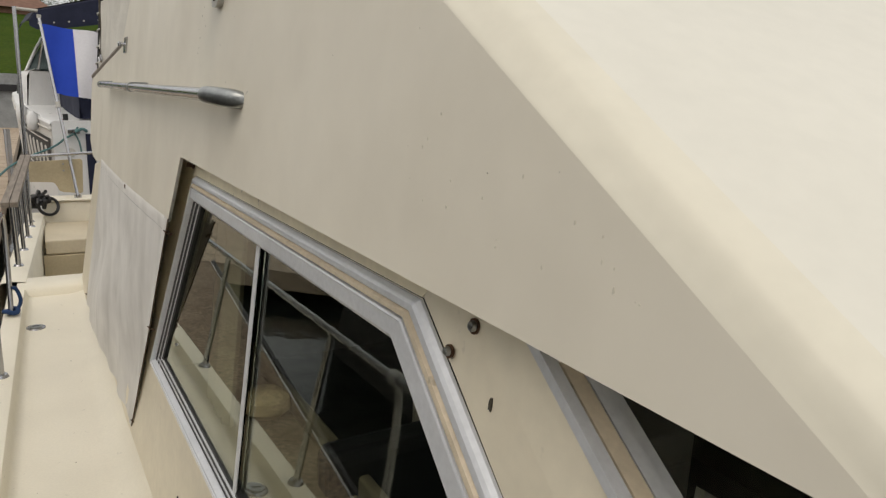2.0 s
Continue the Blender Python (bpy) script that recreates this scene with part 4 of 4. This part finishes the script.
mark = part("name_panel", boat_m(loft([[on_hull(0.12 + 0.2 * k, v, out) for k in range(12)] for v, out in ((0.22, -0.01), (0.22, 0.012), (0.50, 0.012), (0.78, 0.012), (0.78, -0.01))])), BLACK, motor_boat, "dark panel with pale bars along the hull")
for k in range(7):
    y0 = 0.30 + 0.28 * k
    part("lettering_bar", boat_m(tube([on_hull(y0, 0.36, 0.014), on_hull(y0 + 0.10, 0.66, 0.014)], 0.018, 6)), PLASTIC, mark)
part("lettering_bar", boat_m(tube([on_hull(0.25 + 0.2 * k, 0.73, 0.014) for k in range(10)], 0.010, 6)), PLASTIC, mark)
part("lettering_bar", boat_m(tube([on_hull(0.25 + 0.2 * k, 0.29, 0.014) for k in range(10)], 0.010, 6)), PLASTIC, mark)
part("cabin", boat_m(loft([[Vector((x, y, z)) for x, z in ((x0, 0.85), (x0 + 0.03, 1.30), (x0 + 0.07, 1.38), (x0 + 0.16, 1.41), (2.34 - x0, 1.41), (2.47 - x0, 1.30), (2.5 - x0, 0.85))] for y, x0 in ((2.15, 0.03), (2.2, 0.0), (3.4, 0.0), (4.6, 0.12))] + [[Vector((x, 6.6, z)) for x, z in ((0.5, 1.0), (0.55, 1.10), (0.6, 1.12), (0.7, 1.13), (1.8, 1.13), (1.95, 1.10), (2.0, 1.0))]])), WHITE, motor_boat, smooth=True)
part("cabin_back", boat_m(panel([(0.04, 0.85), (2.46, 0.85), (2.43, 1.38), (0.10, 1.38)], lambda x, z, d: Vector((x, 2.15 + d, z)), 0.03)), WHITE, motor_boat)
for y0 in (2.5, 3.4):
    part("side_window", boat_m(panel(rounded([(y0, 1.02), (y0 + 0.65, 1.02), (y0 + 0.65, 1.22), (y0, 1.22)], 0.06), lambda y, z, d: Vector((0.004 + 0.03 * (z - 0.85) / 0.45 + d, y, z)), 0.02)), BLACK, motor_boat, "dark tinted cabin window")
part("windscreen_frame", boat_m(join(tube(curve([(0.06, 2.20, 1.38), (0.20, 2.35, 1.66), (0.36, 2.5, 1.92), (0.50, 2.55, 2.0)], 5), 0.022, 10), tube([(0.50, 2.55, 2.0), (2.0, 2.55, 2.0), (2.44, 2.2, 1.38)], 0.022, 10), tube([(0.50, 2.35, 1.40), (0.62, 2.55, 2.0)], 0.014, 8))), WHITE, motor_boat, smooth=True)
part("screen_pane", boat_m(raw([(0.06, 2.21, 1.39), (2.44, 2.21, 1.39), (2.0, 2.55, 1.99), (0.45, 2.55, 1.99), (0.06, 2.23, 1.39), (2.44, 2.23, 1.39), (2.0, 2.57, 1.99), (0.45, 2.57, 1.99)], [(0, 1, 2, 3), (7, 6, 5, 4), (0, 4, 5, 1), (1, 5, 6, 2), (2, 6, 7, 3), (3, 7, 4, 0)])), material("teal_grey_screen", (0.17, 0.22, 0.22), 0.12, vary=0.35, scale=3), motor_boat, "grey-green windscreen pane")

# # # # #

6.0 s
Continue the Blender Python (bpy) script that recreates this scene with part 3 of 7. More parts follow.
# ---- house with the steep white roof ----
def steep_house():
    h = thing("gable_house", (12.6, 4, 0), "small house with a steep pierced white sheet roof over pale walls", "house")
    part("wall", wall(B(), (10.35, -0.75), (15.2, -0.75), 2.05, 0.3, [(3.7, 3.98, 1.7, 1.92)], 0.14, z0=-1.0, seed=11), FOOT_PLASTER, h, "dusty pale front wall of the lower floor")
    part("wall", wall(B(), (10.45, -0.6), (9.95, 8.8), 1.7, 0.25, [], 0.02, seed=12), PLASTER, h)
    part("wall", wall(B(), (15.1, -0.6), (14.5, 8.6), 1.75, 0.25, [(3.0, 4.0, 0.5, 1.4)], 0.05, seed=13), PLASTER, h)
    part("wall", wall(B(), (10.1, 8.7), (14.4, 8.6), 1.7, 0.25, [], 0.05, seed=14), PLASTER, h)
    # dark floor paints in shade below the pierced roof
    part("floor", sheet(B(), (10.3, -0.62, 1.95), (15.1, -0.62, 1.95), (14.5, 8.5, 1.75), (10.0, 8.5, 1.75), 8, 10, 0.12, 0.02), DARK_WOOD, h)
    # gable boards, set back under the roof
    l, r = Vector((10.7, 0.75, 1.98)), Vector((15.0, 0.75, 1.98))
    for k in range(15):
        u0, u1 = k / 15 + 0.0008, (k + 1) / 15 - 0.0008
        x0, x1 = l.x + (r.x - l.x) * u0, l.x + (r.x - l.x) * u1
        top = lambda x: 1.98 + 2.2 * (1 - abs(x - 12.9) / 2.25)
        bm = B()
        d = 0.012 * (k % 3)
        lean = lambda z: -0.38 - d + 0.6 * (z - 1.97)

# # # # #

* Written task *
Only the lines from the one bearing "More parts follow." through the one bearing "lean = lambda" should be repeated, exactly as given.

* Finished exercise *
Continue the Blender Python (bpy) script that recreates this scene with part 3 of 7. More parts follow.
# ---- house with the steep white roof ----
def steep_house():
    h = thing("gable_house", (12.6, 4, 0), "small house with a steep pierced white sheet roof over pale walls", "house")
    part("wall", wall(B(), (10.35, -0.75), (15.2, -0.75), 2.05, 0.3, [(3.7, 3.98, 1.7, 1.92)], 0.14, z0=-1.0, seed=11), FOOT_PLASTER, h, "dusty pale front wall of the lower floor")
    part("wall", wall(B(), (10.45, -0.6), (9.95, 8.8), 1.7, 0.25, [], 0.02, seed=12), PLASTER, h)
    part("wall", wall(B(), (15.1, -0.6), (14.5, 8.6), 1.75, 0.25, [(3.0, 4.0, 0.5, 1.4)], 0.05, seed=13), PLASTER, h)
    part("wall", wall(B(), (10.1, 8.7), (14.4, 8.6), 1.7, 0.25, [], 0.05, seed=14), PLASTER, h)
    # dark floor paints in shade below the pierced roof
    part("floor", sheet(B(), (10.3, -0.62, 1.95), (15.1, -0.62, 1.95), (14.5, 8.5, 1.75), (10.0, 8.5, 1.75), 8, 10, 0.12, 0.02), DARK_WOOD, h)
    # gable boards, set back under the roof
    l, r = Vector((10.7, 0.75, 1.98)), Vector((15.0, 0.75, 1.98))
    for k in range(15):
        u0, u1 = k / 15 + 0.0008, (k + 1) / 15 - 0.0008
        x0, x1 = l.x + (r.x - l.x) * u0, l.x + (r.x - l.x) * u1
        top = lambda x: 1.98 + 2.2 * (1 - abs(x - 12.9) / 2.25)
        bm = B()
        d = 0.012 * (k % 3)
        lean = lambda z: -0.38 - d + 0.6 * (z - 1.97)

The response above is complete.